One thing which makes Knossos different from all other Minoan sites on Crete is the reconstructions that were carried out by Sir Arthur Evans—as he by then had become—mainly in the course of the 1920s. In his passion for what he had discovered, his desire to protect the recently exposed remains from the weather, his wish to make the layout of the palace more easily understood by the visitor, he used the architectural details he found in fresco fragments to reconstruct some of the buildings, making use of bricks, metal girders, and cement to rebuild the columns and door lintels destroyed in those distant fires.

Knossos: Shield frescoes from the head of the grand staircase

This use of modern materials caused heated arguments at a time when there was a strongly romantic feeling about ancient remains. Evans was called the “builder of ruins” in the French press. Many people since then have felt that he went too far, that his use of the frescoes was too subjective. But there can be no doubt that he saved some important buildings from collapse, among them the grand staircase of the palace, regarded as unique in architectural history, with five flights of stairs still preserved in situ.

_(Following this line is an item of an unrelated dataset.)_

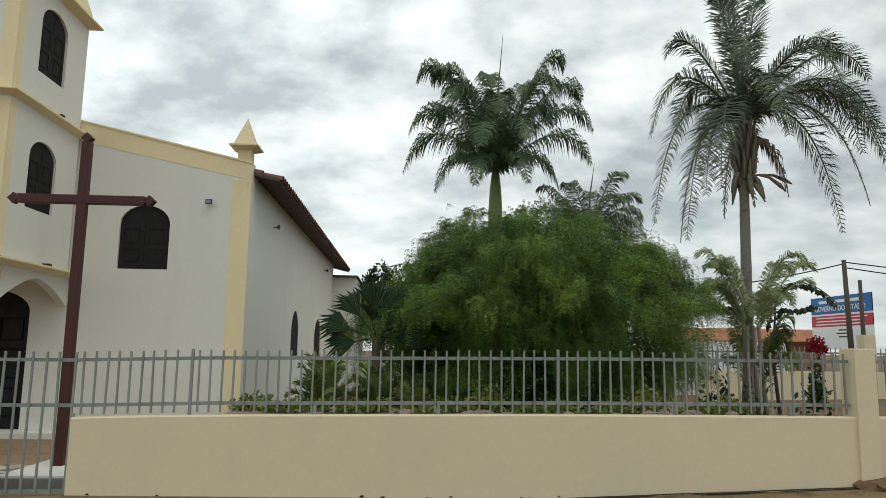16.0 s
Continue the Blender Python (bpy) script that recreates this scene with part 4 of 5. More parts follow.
def frond(v, f, base, out, length, rise, droop, leaf, n=26, width=0.05, hang=0.5, spread=1.0, plume=0.4):
    """One feather leaf as raw faces: a bent rib with rows of narrow leaflets. Returns the rib's points."""
    out = Vector(out).normalized()
    up = Vector((0, 0, 1))
    sidev = out.cross(up).normalized()
    rib = []
    for i in range(n + 1):
        s = i / n
        rib.append(Vector(base) + out * (length * s * (1 - 0.18 * s * s)) + up * (rise * math.sin(min(1.0, s * 1.05) * math.pi * 0.5) - droop * s ** 2.4))
    for i in range(2, n + 1):
        s = i / n
        d = (rib[i] - rib[i - 1]).normalized()
        ln = leaf * (math.sin(math.pi * (0.12 + 0.85 * s)) ** 0.7) * random.uniform(0.85, 1.1)
        for sg in (-1, 1):
            for k in range(2):
                p = rib[i - 1].lerp(rib[i], 0.5 * k + random.uniform(0, 0.3))
                a = (sidev * sg * spread + d * 0.6 + up * random.uniform(-plume * 0.4, plume)).normalized()
                q = p + a * ln * 0.55 + Vector((0, 0, -hang * ln * 0.16))
                t = p + a * ln * (1.0 - 0.25 * hang) + Vector((0, 0, -hang * ln * random.uniform(0.45, 0.75)))
                w = d * width * 0.5
                b = len(v)
                v += [p - w * 0.6, p + w * 0.6, q + w, q - w, t]
                f += [(b, b + 1, b + 2, b + 3), (b + 3, b + 2, b + 4)]
    return rib


def rib_faces(v, f, rib, r0, r1):
    n = len(rib)
    for i in range(n - 1):
        d = (rib[i + 1] - rib[i]).normalized()
        a = d.cross(Vector((0, 0, 1)))
        a = a.normalized() if a.length > 1e-4 else Vector((1, 0, 0))
        b2 = d.cross(a)
        k = len(v)
        for p, r in ((rib[i], r0 + (r1 - r0) * i / n), (rib[i + 1], r0 + (r1 - r0) * (i + 1) / n)):
            v += [p + a * r, p + b2 * r, p - a * r, p - b2 * r]
        for q in range(4):
            f.append((k + q, k + (q + 1) % 4, k + 4 + (q + 1) % 4, k + 4 + q))


def feather_palm(name, label, x, y, z0, top, trunk_r, fronds, mat, shaft=0.0, spear=0.0, dry=0, seed=1, shaft_r=None, lean=(0, 0), fine=34, blade=0.05, plume=0.5):
    """fronds: rows of (turn in degrees, length, rise, droop, leaflet length, hang)."""
    random.seed(seed)
    p = thing(name, label, "palm tree")
    h = top - shaft
    pts = [(x + lean[0] * (1 - s), y + lean[1] * (1 - s), z0 + (h - z0) * s) for s in [i / 14 for i in range(15)]]
    part("trunk", tube(pts, [trunk_r * (1.25 - 0.35 * i / 14 + (0.05 if i % 2 else 0)) for i in range(15)], 12), M_TRUNK, p)
    if shaft:
        sr = shaft_r or trunk_r
        part("crownshaft", tube([(x, y, h - 0.02), (x, y, h + shaft * 0.3), (x, y, h + shaft * 0.7), (x, y, top)], [sr * 0.95, sr * 1.05, sr * 0.85, sr * 0.55], 12), M_SHAFT, p)
    for deg, ln, rise, droop, leaf, hang in fronds:
        a = radians(deg)
        v, f = [], []
        rib = frond(v, f, (x, y, top - 0.05), (math.cos(a), math.sin(a), 0), ln, rise, droop, leaf, n=fine, width=blade, hang=hang, plume=plume, spread=random.uniform(0.7, 1.0))
        rib_faces(v, f, rib, 0.035, 0.006)
        raw("frond", v, f, mat, p)
    if spear:
        part("spear_leaf", tube([(x, y, top - 0.2), (x + 0.05, y, top + spear * 0.5), (x + 0.25, y, top + spear)], [0.05, 0.035, 0.006], 6), mat, p)
    for i in range(dry):
        a = random.uniform(0, 2 * math.pi)
        v, f = [], []
        rib = frond(v, f, (x + 0.1 * math.cos(a), y + 0.1 * math.sin(a), top - 0.35), (math.cos(a), math.sin(a), 0), random.uniform(0.7, 1.2), 0.1, random.uniform(1.2, 1.9), 0.35, n=18, width=0.05, hang=1.6, spread=0.4)
        rib_faces(v, f, rib, 0.03, 0.008)
        raw("dead_frond", v, f, M_DRY, p)
    return p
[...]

Unreconstructed, altogether less adorned and distinctly less crowded, are the palace of Festos, second largest of the Minoan palaces, overlooking the bay of Mesaras on the south coast, and the smaller palace of Agia Triada two miles nearer the coast. These are sites rich in archaeological interest with superb views over the plain of Mesara to the Libyan Sea. I am not by nature very exacting when it comes to exploring ancient remains. It doesn't really give me any great satisfaction to know whether this niche or that was actually the family shrine, or precisely how high the staircase was, or—in any detail—how the water pipes were all joined up. I would only forget these things again. Making precise identifications on these Minoan sites is a headache anyway, for clues are scanty, and on-site information even scantier. Wandering here on a summer morning with the evidence of ancient life all around one, the olive groves and vineyards covering the plain below, the majestic peaks of Psiloritis rising to the north and the warm breath of Africa against your face—it is difficult to imagine a pleasanter way of spending an hour or two.

In 1908, inside a small chamber at Festos, one of the most famous finds in the history of Minoan excavation was made, the disk of baked clay, later to be known as the Festos Disk, dating from around 1700
B.C.
Its provenance is still disputed, but the evidence indicates that it was made in Crete. At present housed in the Archaeological Museum of Iraklion, it is something truly to marvel at, a solid disk roughly six inches in diameter, completely covered back and front with ideographs inscribed in spiral form from the circumference to the center, 241 signs in all, among them running figures, heads crowned with feathers, ships, shields, birds and beasts and insects, each one impressed with great care on the wet clay using some kind of stamp. And all this several thousand years before Gutenberg!